**SOURCE EXCERPT:**
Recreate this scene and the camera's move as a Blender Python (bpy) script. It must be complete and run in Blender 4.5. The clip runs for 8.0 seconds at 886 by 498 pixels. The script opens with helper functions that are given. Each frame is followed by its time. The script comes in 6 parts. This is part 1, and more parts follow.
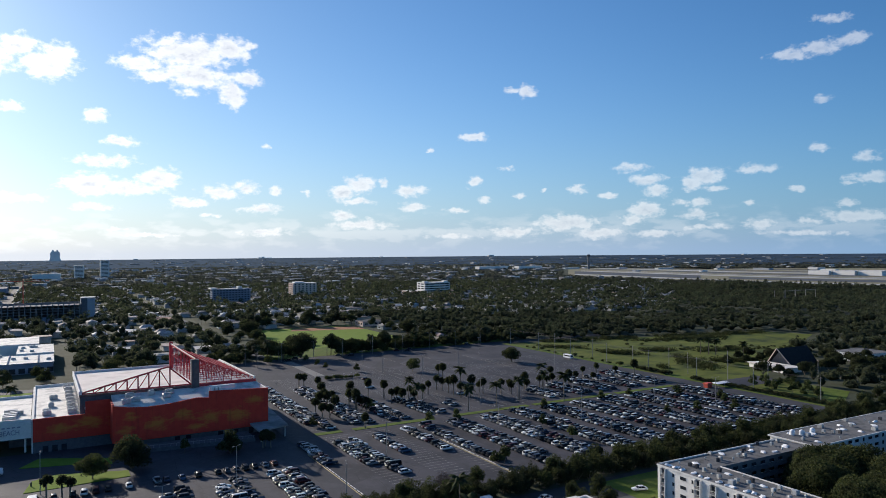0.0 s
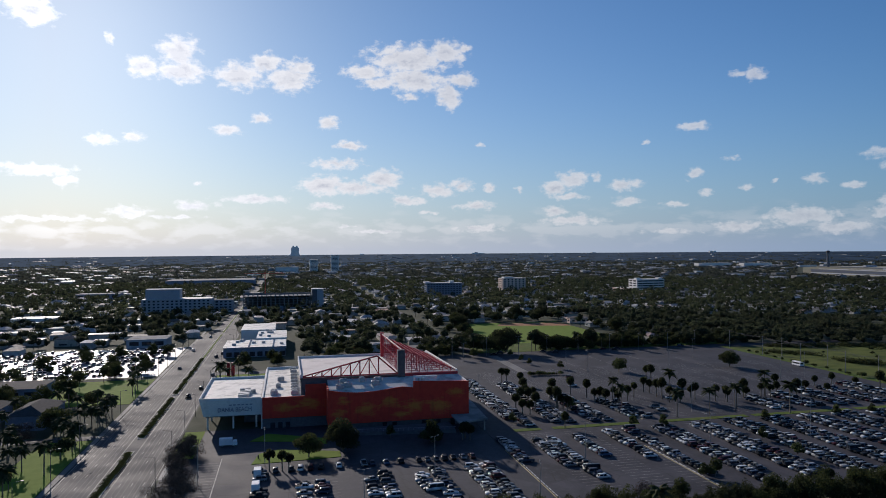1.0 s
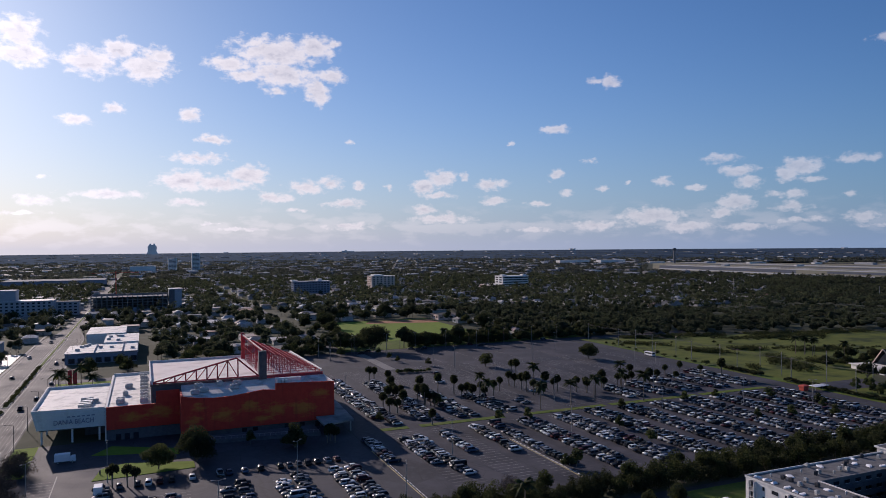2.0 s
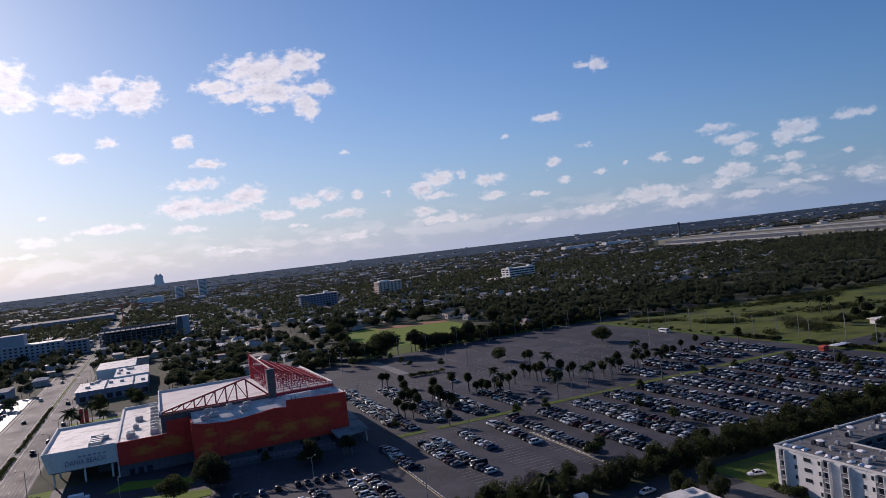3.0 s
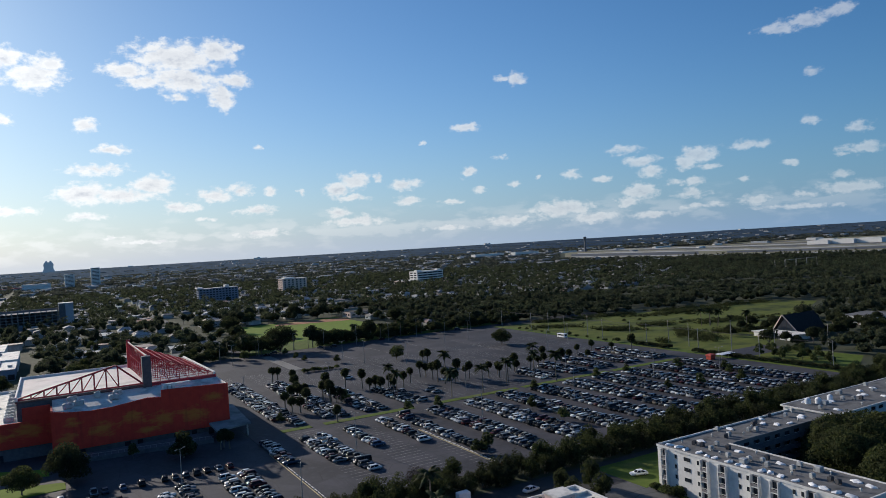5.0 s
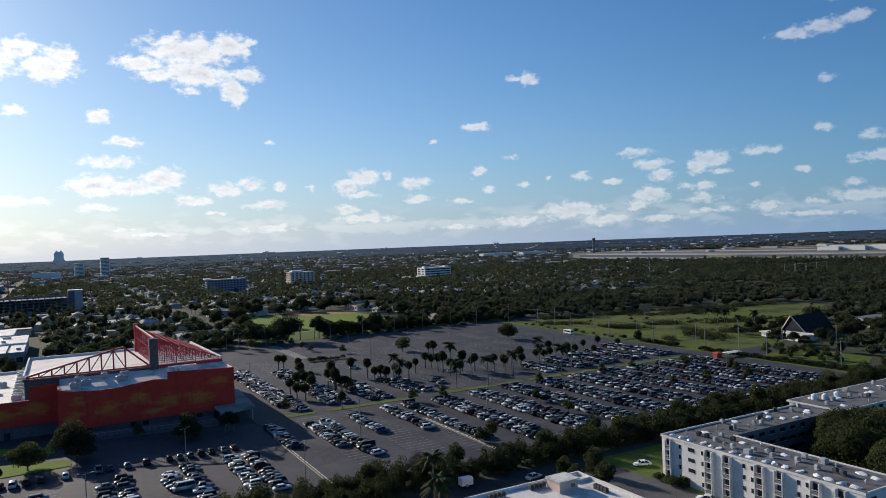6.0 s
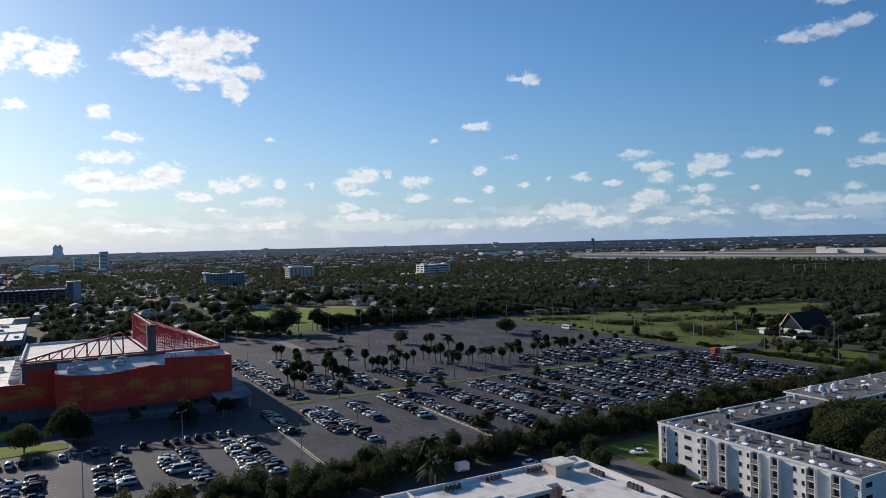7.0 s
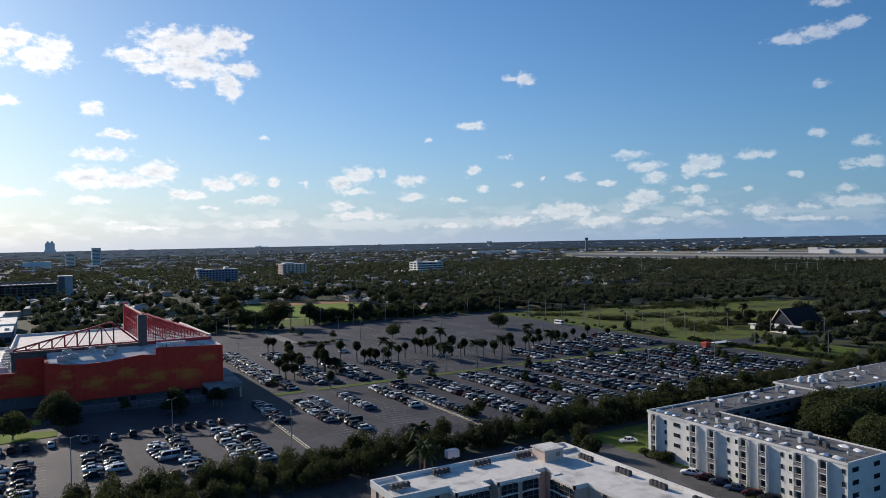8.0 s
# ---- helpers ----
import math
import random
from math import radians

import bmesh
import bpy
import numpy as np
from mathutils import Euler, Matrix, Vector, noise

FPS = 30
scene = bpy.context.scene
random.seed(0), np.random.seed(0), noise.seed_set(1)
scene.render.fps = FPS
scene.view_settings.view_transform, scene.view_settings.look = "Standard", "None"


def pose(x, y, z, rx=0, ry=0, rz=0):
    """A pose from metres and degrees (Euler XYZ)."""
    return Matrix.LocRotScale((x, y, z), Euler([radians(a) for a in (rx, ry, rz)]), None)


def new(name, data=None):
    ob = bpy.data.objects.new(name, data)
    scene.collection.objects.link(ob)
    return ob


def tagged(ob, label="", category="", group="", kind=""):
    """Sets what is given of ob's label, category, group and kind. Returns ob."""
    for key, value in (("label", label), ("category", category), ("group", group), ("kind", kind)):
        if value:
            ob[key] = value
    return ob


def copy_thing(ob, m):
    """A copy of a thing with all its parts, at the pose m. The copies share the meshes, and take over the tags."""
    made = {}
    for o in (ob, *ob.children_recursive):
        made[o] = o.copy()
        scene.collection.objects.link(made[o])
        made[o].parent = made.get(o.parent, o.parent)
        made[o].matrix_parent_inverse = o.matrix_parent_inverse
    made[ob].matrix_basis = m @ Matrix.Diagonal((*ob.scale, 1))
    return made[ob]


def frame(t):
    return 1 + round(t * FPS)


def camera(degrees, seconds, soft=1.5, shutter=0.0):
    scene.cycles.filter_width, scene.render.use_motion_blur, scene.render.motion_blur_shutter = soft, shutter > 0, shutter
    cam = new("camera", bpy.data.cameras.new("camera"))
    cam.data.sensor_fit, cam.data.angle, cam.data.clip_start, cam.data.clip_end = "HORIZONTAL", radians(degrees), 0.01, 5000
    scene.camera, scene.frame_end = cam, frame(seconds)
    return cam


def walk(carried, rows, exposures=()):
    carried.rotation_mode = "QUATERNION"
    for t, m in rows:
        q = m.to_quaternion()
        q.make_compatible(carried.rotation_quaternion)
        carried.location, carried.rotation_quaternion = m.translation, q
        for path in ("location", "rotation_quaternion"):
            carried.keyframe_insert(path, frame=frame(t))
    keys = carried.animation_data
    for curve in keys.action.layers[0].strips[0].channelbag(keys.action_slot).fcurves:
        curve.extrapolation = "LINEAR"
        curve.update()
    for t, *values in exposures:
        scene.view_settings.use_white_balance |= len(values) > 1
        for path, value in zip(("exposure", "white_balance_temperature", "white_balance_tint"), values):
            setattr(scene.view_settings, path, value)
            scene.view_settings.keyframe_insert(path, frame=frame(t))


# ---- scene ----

**INSTRUCTIONS FOR THE TASK:**
Copy the whole of the material above exactly, but not its images.

**EXPECTED OUTPUT:**
Recreate this scene and the camera's move as a Blender Python (bpy) script. It must be complete and run in Blender 4.5. The clip runs for 8.0 seconds at 886 by 498 pixels. The script opens with helper functions that are given. Each frame is followed by its time. The script comes in 6 parts. This is part 1, and more parts follow.
0.0 s
1.0 s
2.0 s
3.0 s
5.0 s
6.0 s
7.0 s
8.0 s
# ---- helpers ----
import math
import random
from math import radians

import bmesh
import bpy
import numpy as np
from mathutils import Euler, Matrix, Vector, noise

FPS = 30
scene = bpy.context.scene
random.seed(0), np.random.seed(0), noise.seed_set(1)
scene.render.fps = FPS
scene.view_settings.view_transform, scene.view_settings.look = "Standard", "None"


def pose(x, y, z, rx=0, ry=0, rz=0):
    """A pose from metres and degrees (Euler XYZ)."""
    return Matrix.LocRotScale((x, y, z), Euler([radians(a) for a in (rx, ry, rz)]), None)


def new(name, data=None):
    ob = bpy.data.objects.new(name, data)
    scene.collection.objects.link(ob)
    return ob


def tagged(ob, label="", category="", group="", kind=""):
    """Sets what is given of ob's label, category, group and kind. Returns ob."""
    for key, value in (("label", label), ("category", category), ("group", group), ("kind", kind)):
        if value:
            ob[key] = value
    return ob


def copy_thing(ob, m):
    """A copy of a thing with all its parts, at the pose m. The copies share the meshes, and take over the tags."""
    made = {}
    for o in (ob, *ob.children_recursive):
        made[o] = o.copy()
        scene.collection.objects.link(made[o])
        made[o].parent = made.get(o.parent, o.parent)
        made[o].matrix_parent_inverse = o.matrix_parent_inverse
    made[ob].matrix_basis = m @ Matrix.Diagonal((*ob.scale, 1))
    return made[ob]


def frame(t):
    return 1 + round(t * FPS)


def camera(degrees, seconds, soft=1.5, shutter=0.0):
    scene.cycles.filter_width, scene.render.use_motion_blur, scene.render.motion_blur_shutter = soft, shutter > 0, shutter
    cam = new("camera", bpy.data.cameras.new("camera"))
    cam.data.sensor_fit, cam.data.angle, cam.data.clip_start, cam.data.clip_end = "HORIZONTAL", radians(degrees), 0.01, 5000
    scene.camera, scene.frame_end = cam, frame(seconds)
    return cam


def walk(carried, rows, exposures=()):
    carried.rotation_mode = "QUATERNION"
    for t, m in rows:
        q = m.to_quaternion()
        q.make_compatible(carried.rotation_quaternion)
        carried.location, carried.rotation_quaternion = m.translation, q
        for path in ("location", "rotation_quaternion"):
            carried.keyframe_insert(path, frame=frame(t))
    keys = carried.animation_data
    for curve in keys.action.layers[0].strips[0].channelbag(keys.action_slot).fcurves:
        curve.extrapolation = "LINEAR"
        curve.update()
    for t, *values in exposures:
        scene.view_settings.use_white_balance |= len(values) > 1
        for path, value in zip(("exposure", "white_balance_temperature", "white_balance_tint"), values):
            setattr(scene.view_settings, path, value)
            scene.view_settings.keyframe_insert(path, frame=frame(t))


# ---- scene ----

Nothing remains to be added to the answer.